Por Tereza Cruvinel, Brasil 247 –
Eles eram 40 ou 50 e podem não constituir um movimento organizado, mas isso não suprime a gravidade do fato. As cenas da invasão da plenário da Câmara por exaltados de extrema direita, que encarapitados sobre o platô da Mesa Diretora gritavam por “um general aqui”, falam de um país surtado, desnorteado, que nada aprendeu com os 21 anos de ditadura militar. O ministro da Defesa Raul Jungmann acerta ao pedir uma punição exemplar para este ato que representa um crime contra o Estado Democrático de Direito mas discordo da primeira parte de sua avaliação: “É um fato que representa um total descompasso com o clima democrático e com o papel constitucional das Forças Armadas”, disse o ministro.
A Constituição é clara quanto ao papel dos militares e eles têm sido, até aqui, irrepreensíveis em sua observância, mantendo-se distantes do caldeirão político, afora a infiltração mal esclarecida de um oficial do Exército entre manifestantes paulistas. Mas com o “clima democrático”, não há descompasso. Os exaltados que invadiram o plenário são o subproduto do golpe e o resultado das doses maciças de veneno destiladas pelos alimentadores da crise que o propiciou. Se as elites políticas puderam arranhar a Constituição para derrubar uma presidente eleita e entronizar um governo sem voto, os intoxicados se sentem agora no direito de invadir uma casa do Congresso, pedir a intervenção militar e um general no plenário, substituindo o que não honram a vontade popular.
Os vivas a Sergio Moro, no início da invasão, reiteram que o combate à corrupção, instrumentalizado para derrubar o governo petista e desmoralizar a esquerda, transformou-se no combustível da extrema direita, dos intolerantes, dos autoritários, dos que renegam a democracia. Fatos como o de ontem mostram que o país esqueceu as lições da ditadura, ou não aprendeu nada com todos os sofrimentos que ela nos impôs. Não cultuamos a memória e a verdade o suficiente para comprometer as novas gerações com o legado da democracia.

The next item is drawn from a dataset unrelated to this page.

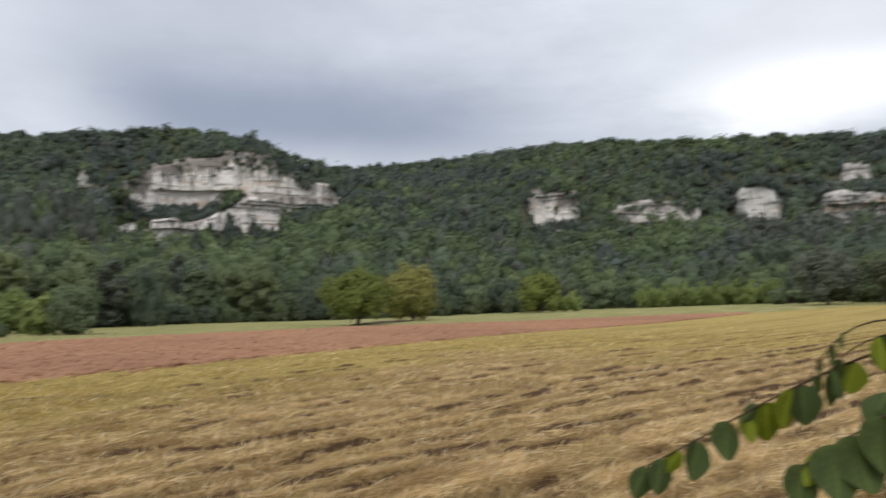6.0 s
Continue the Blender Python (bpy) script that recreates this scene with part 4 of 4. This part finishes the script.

O Brasil, diferentemente do países vizinhos que enfrentaram ditaduras – e até por conta de sua transição pactuada e conciliadora – descuidou da educação política, não produziu vacinas democráticas, não puniu os criminosos da ditadura e aí está o resultado. Há gente pedindo novamente que o cassetete substitua o voto, e depois disso vem sempre a tortura, a censura, a força bruta, o cálice.
A esquerda, que por ter pegado em armas é sempre acusada de não ter lutado pela democracia, mas para impor outro tipo de ditadura, pagou caro e aprendeu muito mais, tornou-se mais democrática. Os liberais, os conservadores e a direita, não. Na primeira crise política grave após a redemocratização, não hesitaram em torcer as leis para forjar um golpe com nome de impeachment. Aí está o resultado.
Jugmann pediu punição exemplar mas li que, depois de prestaram depoimento à Polícia Federal, foram todos liberados. Li também que a polícia legislativa constatou que havia pessoas armadas no plenário. Lembro o artigo quinto da Constituição, que tem um inciso claro sobre insurgências desta gravidade:
“XLIV – constitui crime inafiançável e imprescritível a ação de grupos armados, civis ou militares, contra a ordem constitucional e o Estado Democrático”.
Sem punição exemplar, sabotar a democracia vai se tornar corriqueiro. E mais exemplares que estejam sendo os militares, água dura em pedra dura, uma hora fura.